People throw the word “legendary” around too much. But Gelato? Deserves it. Born from Sunset Sherbet and Thin Mint GSC—two heavy-hitters in their own right—this strain didn’t just inherit the throne. It built a damn palace. And the seeds? They’re finicky. Not for first-timers. You screw up the humidity, the pH, the light cycle—boom, you’ve got a sad, stunted bush instead of a frosty queen. But if you dial it in? Holy hell. You’ll be staring at your plants like they’re made of diamonds.

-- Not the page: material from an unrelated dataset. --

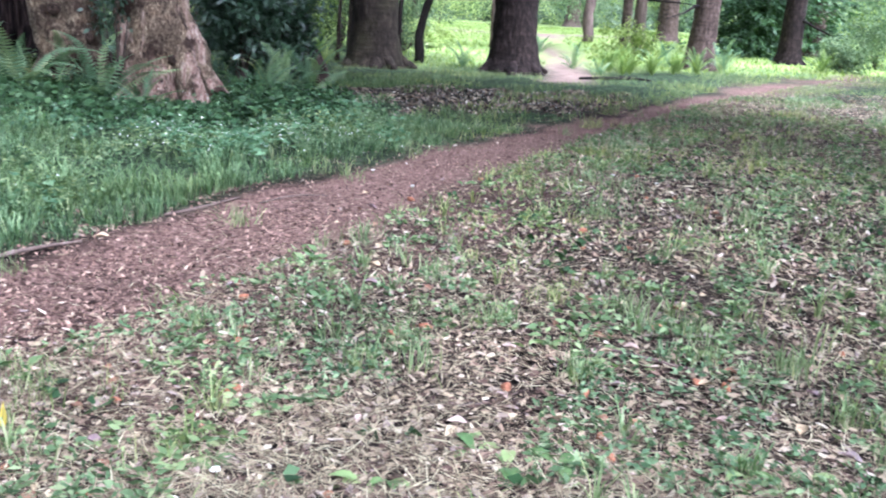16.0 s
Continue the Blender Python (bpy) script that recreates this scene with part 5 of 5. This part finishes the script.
cx, cy = scatter(5200, -8, 4.5, 3.2, 13.2, lambda x, y: (inside(x, y) + 0.2 * wave(x, y, 1.9) > 0.0) & (rng.random(len(x)) < np.clip(0.5 + 0.5 * wave(x, y, 0.9) + 0.3 * wave(x, y, 2.4, 1.0), 0.1, 1) * np.where(y > 10.5, 0.45, 1)) & off_bare(x, y) & ((np.abs(x - 0.1) > 0.8) | (y < 11.8)))
cx, cy = cx[:1500], cy[:1500]
tall = (0.14 + 0.16 * np.clip(inside(cx, cy), 0, 1)) * rng.uniform(0.6, 1.35, len(cx)) * np.where(cx > 0.8, 0.6, 1) * trodden(cx, cy)
stuff("meadow_tussocks", tussocks(cx, cy, 28, tall, rng.uniform(0.06, 0.16, len(cx))), GRASS_TALL, "long soft arching meadow grass in clumps", "grass")
x, y = scatter(120000, 1, 22, 8, 26, lambda x, y: (inside(x, y) + 0.3 * wave(x, y, 1.6) > 0.1) & (rng.random(len(x)) < 0.45 + 0.5 * wave(x, y, 0.8)) & off_bare(x, y) & (near_line(x, y, TRAIL) > 0.6))
stuff("verge_grass", blades(on_ground(x, y, -0.01), rng.uniform(0.04, 0.16, len(x)), 0.008, 0.7), GRASS_SHORT, "short bright grass on the verge under conifers", "grass")
x, y = scatter(60000, -16, -2, 14, 32, lambda x, y: (rng.random(len(x)) < 0.5 + 0.4 * wave(x, y, 0.6)) & (near_line(x, y, LEFT_TRAIL) > 2.0))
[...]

And the high—Jesus. It creeps. You take a hit, think, “Huh, that’s smooth,” and then ten minutes later you’re grinning at your cat like it just told a joke. It’s cerebral, but not in that “I can see sound” kind of way. More like your brain just got a massage. Body feels light, limbs loose, but you’re still sharp. You could write a poem or clean your garage. Or both. Or neither. Who cares?

Now, let’s talk growing. Indoors? Perfect. You can control everything. Outdoors? Risky, unless you live somewhere with that Mediterranean vibe—dry, warm, not too humid. These girls don’t like to get their feet wet. Mold is the enemy. Also, they stink. Not like “Oh, that’s a little skunky,” but like “What died in your closet and why does it smell like candy?” So yeah, stealth growers beware. Your neighbors will know.

Some folks say Gelato’s overhyped. That it’s just another cookie cross with a fancy name. Maybe. But I’ve grown a lot of strains, smoked even more, and Gelato still hits different. It’s balanced. It’s beautiful. It’s moody as hell during flowering but worth every second of stress. Like dating someone way out of your league who occasionally throws your phone in the toilet. You forgive it. Because damn, when it’s good, it’s really good.

So yeah. Gelato seeds. Not for the faint of heart. But if you’ve got the patience, the setup, and a little bit of luck? You’ll end up with something that doesn’t just get you high—it makes you feel like you’re floating through a dream made of velvet and fruit loops.

And if that doesn’t sell you, maybe you just like boring weed. Your call.